SUPPLIED INFORMATION:
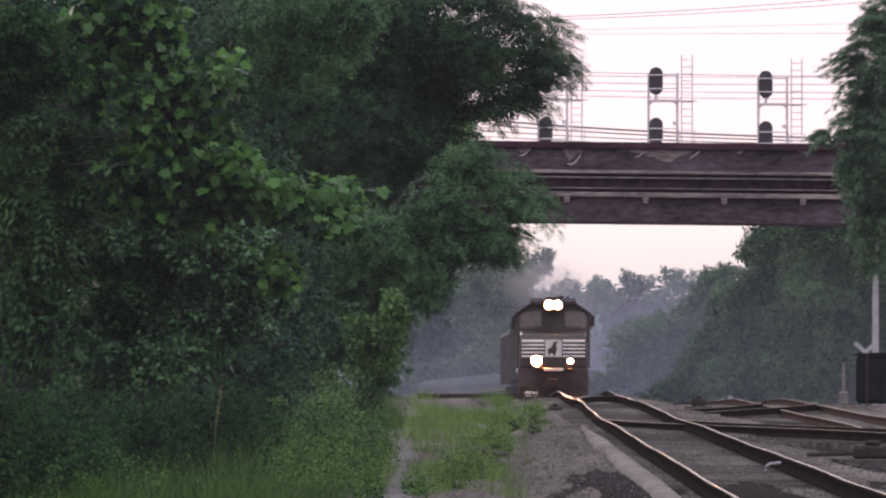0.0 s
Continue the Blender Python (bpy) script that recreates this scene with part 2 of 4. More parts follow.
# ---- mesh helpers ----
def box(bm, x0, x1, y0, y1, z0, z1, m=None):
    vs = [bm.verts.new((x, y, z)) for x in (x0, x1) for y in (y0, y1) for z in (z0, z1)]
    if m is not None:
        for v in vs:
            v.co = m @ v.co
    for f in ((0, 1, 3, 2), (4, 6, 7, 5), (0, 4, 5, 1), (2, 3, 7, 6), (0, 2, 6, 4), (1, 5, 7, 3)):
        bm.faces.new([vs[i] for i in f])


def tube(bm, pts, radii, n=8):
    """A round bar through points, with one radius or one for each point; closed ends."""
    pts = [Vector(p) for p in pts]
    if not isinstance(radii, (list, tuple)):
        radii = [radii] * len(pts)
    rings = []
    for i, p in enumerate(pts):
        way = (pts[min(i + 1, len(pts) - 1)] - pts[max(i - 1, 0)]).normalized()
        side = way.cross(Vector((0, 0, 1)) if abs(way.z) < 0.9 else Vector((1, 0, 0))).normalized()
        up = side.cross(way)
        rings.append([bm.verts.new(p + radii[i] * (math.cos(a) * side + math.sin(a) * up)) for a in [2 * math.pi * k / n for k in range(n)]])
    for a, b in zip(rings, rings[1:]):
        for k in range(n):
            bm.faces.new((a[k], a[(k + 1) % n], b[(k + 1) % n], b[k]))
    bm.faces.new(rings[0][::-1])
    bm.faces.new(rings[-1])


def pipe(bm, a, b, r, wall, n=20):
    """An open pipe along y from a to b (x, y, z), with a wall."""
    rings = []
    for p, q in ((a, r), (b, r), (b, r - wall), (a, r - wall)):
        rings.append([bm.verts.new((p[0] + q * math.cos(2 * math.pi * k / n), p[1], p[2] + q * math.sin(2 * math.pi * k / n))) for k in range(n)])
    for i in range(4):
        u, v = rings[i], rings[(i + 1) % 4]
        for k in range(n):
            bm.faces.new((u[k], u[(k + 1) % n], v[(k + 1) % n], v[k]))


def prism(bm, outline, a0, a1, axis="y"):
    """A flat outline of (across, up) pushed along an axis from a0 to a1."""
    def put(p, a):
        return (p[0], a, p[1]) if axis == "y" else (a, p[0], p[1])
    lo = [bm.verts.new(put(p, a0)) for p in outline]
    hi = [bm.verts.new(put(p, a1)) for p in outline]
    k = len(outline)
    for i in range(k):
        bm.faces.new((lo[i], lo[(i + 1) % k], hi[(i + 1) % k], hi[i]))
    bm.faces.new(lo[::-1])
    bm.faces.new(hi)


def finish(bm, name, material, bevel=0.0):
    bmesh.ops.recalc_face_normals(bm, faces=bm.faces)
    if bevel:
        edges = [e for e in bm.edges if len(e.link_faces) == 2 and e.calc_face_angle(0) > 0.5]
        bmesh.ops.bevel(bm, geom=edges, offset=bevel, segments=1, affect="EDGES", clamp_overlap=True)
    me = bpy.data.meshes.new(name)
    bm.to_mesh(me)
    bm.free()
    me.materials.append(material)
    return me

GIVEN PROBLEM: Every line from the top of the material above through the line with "bm.faces.new([vs[i] for i in f])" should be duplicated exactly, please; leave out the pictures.

SOLUTION FOR THIS TASK:
0.0 s
Continue the Blender Python (bpy) script that recreates this scene with part 2 of 4. More parts follow.
# ---- mesh helpers ----
def box(bm, x0, x1, y0, y1, z0, z1, m=None):
    vs = [bm.verts.new((x, y, z)) for x in (x0, x1) for y in (y0, y1) for z in (z0, z1)]
    if m is not None:
        for v in vs:
            v.co = m @ v.co
    for f in ((0, 1, 3, 2), (4, 6, 7, 5), (0, 4, 5, 1), (2, 3, 7, 6), (0, 2, 6, 4), (1, 5, 7, 3)):
        bm.faces.new([vs[i] for i in f])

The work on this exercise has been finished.